Es patético observar la actuación, más bien la no actuación, de la oposición frente al caso de la Casa Blanca de Angélica Rivera, esposa del presidente Peña. Su silencio denota el nivel de complicidad que han alcanzado los partidos en México. Parecería que aquí ya no hay oposición sino un pacto de “tapaos los unos a los otros”, como genialmente ha descrito nuestra colega editorialista de Excélsior, María Amparo Casar. Es una vergüenza que genera tristeza para aquellos que creíamos en la existencia de una democracia funcional en el país.
Un régimen democrático presidencialista de división de poderes descansa en la idea de pesos y contrapesos de tal suerte que los políticos se vigilen los unos a los otros. Bien decía James Madison, uno de los padres fundadores de la exitosa República estadunidense, que “si los hombres fueran ángeles, no sería necesario ningún gobierno. Si los ángeles gobernaran a los hombres, ni los controles externos ni los internos en el gobierno serían necesarios. En el diseño de un gobierno que va a ser administrado por hombres sobre hombres, la gran dificultad estriba en esto: en primer lugar debe permitirse al gobierno controlar a los gobernados; y en segundo lugar hay que obligarlo a controlarse a sí mismo”.
¿Cómo evitar el abuso de hombres que no son ángeles? ¿Cómo lograr que haya un autocontrol gubernamental? Madison lo tenía muy claro: “para contrarrestar la ambición hay que crear ambición”. Frase memorable que sustenta el régimen de división de poderes. Al diseñar un sistema democrático el objetivo es “dividir y organizar las varias instituciones de una manera en la que cada una pueda checar a la otra –que el interés privado de cada individuo pueda ser el centinela de los derechos públicos”.
Si existe la sospecha de que el Ejecutivo abusó de su poder, el Legislativo debe intervenir. Para ello cuenta con facultades de investigación, fiscalización y sanción. El sistema funciona precisamente por la ambición que tienen los políticos del Congreso de desbancar a los políticos de la administración.
En esta lógica resulta fundamental la presencia de verdaderos partidos opositores en el Legislativo. Recordemos que en las épocas autoritarias de México sí había división de poderes en el papel. No así en la realidad. El Legislativo ni vigilaba ni castigaba al Ejecutivo y viceversa. ¿Por qué? Muy sencillo: porque el PRI controlaba todo: no había oposición. La democratización comenzó con una mayor presencia opositora en el Congreso que eventualmente derivó en la alternancia en el Ejecutivo.
En 2012, el PRI recuperó la Presidencia. La oposición, no obstante, mantuvo una fuerte presencia en el Congreso. Tiene, de hecho, la mayoría en el Senado. Uno esperaría que la fuerza opositora en el Legislativo vigilara y sancionara los posibles abusos del Ejecutivo. O por lo menos que los investigara para demostrar que la democracia está funcionando. Desgraciadamente, no ha sido el caso: ni el PAN ni el PRD, los dos principales partidos opositores, han reaccionado frente al caso de las propiedades de Angélica Rivera.
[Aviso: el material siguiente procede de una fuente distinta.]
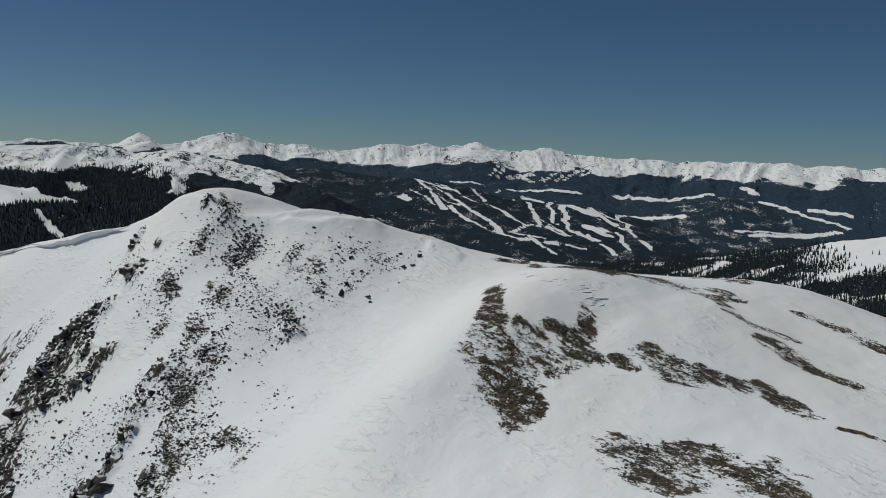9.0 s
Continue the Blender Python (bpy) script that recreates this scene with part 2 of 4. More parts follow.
def undulation(x, y):
    out = np.zeros(x.shape)
    for raster, x0, y0, dx, dy, spread in ((UNDULATION, 100, 165, 30, 30, 17.0), (FACE_SWELL, 40, 440, 50, 60, 35.0), (SUMMIT_SWELL, 140, 250, 20, 20, 11.0)):
        x1, y1 = x0 + dx * (len(raster[0]) - 1), y0 + dy * (len(raster) - 1)
        near = (x > x0 - 4 * spread) & (x < x1 + 4 * spread) & (y > y0 - 4 * spread) & (y < y1 + 4 * spread)
        px, py = x[near], y[near]
        total = np.zeros(px.shape)
        for j, row in enumerate(raster):
            for i, size in enumerate(row):
                total += size * np.exp(-((px - x0 - dx * i) ** 2 + (py - y0 - dy * j) ** 2) / (2 * spread ** 2))
        out[near] += total
    return out


# the edge of the knoll's snow lip
LIP_Y, LIP_X = [830, 850, 900, 950, 1040, 1142], [134, 130, 129, 128, 118, 107]


def rim_size(y):
    return step(372, 395, y) * step(835, 780, y) * (1 - 0.9 * np.exp(-((y - 432) / 14) ** 2)) * (0.85 + 0.3 * fbm(y / 23, y / 60, 2, 76))


def near_ridge(x, y):
    cx, cz = catmull(STATION, CREST_X, y), catmull(STATION, CREST_Z, y)
    fx, fz = catmull(STATION, FACE_X, y), catmull(STATION, FACE_Z, y)
    ax, az = catmull(STATION, APRON_X, y), catmull(STATION, APRON_Z, y)
    vx, vz = catmull(STATION, VALE_X, y), catmull(STATION, VALE_Z, y)
    face = cz + (cz - fz) / (cx - fx) * (x - cx)
    u = np.clip((x - fx) / (cx - fx), 0, 1)
    face = face + 4 * u * (1 - u) * catmull(STATION, BULGE, y)
    apron = fz + (fz - az) / (fx - ax) * (x - fx)
    vale = az + (az - vz) / (ax - vx) * (x - ax)
    out = vz + 0.12 * (x - vx)
    low = smooth_max(apron, smooth_max(vale, out, 8), 8)
    mix = step(fx - 10, fx + 10, x)
    front = np.where(fz - az > 0, face * mix + low * (1 - mix), face)
    # the shoulder falls gently away behind the crest, the narrow ridge steeply
    broad = np.exp(-((y - 235) / 75) ** 2) + 0.6 * step(180, 100, y)
    knoll = step(780, 880, y) * step(1250, 1050, y)
    gentle = 0.62 - 0.43 * np.clip(broad, 0, 1) - 0.40 * knoll
    width = 45 + 230 * np.clip(broad, 0, 1) + 60 * knoll
    past = np.maximum(x - cx, 0)
    back = cz - gentle * past - np.maximum(past - width, 0) * (0.62 - gentle) - 0.0006 * np.minimum(past, 200) ** 2 * np.clip(broad, 0, 1)
    round_off = 5 + 12 * np.clip(broad, 0, 1) + 14 * knoll
    z = np.where(x < cx, front, back)
    z = z - 0.12 * round_off * np.exp(-((x - cx) / round_off) ** 2) + 1.0
    z = z + 1.1 * fbm(x / 38, y / 38, 3, 8)
    z = z + undulation(x, y)
    # the overhanging snow lip on the knoll
    lip = np.interp(y, LIP_Y, LIP_X) + 2.5 * fbm(y / 14, y / 40, 3, 77)
    z = z + 4.2 * step(825, 850, y) * step(1160, 1130, y) * step(-1.5, 1.5, x - lip) * np.exp(-np.maximum(x - lip, 0) / 45)
    # and a smaller one along the narrow crest
    edge = cx - 2.0 + 1.2 * fbm(y / 11, y / 30, 3, 79)
    z = z - 1.7 * rim_size(y) * step(1.2, -1.0, x - edge) * np.exp(-np.maximum(edge - x, 0) / 22)
    return z - np.maximum(y - 1250, 0) * 0.5 - np.maximum(-150 - y, 0) * 0.2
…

Menuda diferencia a lo ocurrido en 2005 cuando apareció información de que los hijos de la entonces Primera Dama, Marta Sahagún, habían ejercido influencia para otorgar contratos gubernamentales a ciertos empresarios. La Cámara de Diputados formó una comisión especial para investigar el tema. Ciertamente no produjeron muchos resultados que digamos pero por lo menos se armó cierto revuelo. Lo increíble es que ahora, con el posible conflicto de interés de una residencia comprada y financiada por uno de los contratistas favoritos del gobierno de Peña, el Congreso no diga ni pío.
Carlos Puig especula que el estruendoso silencio podría deberse a la larga cola que tienen los opositores y que el gobierno del PRI podría pisar. No lo dudo: la democracia mexicana ha tenido como consecuencia la ampliación de la corrupción a todos los partidos. Y como nadie se salva, ya no existen contrapesos. De esta manera, la democracia ha dejado de funcionar. Qué tristeza.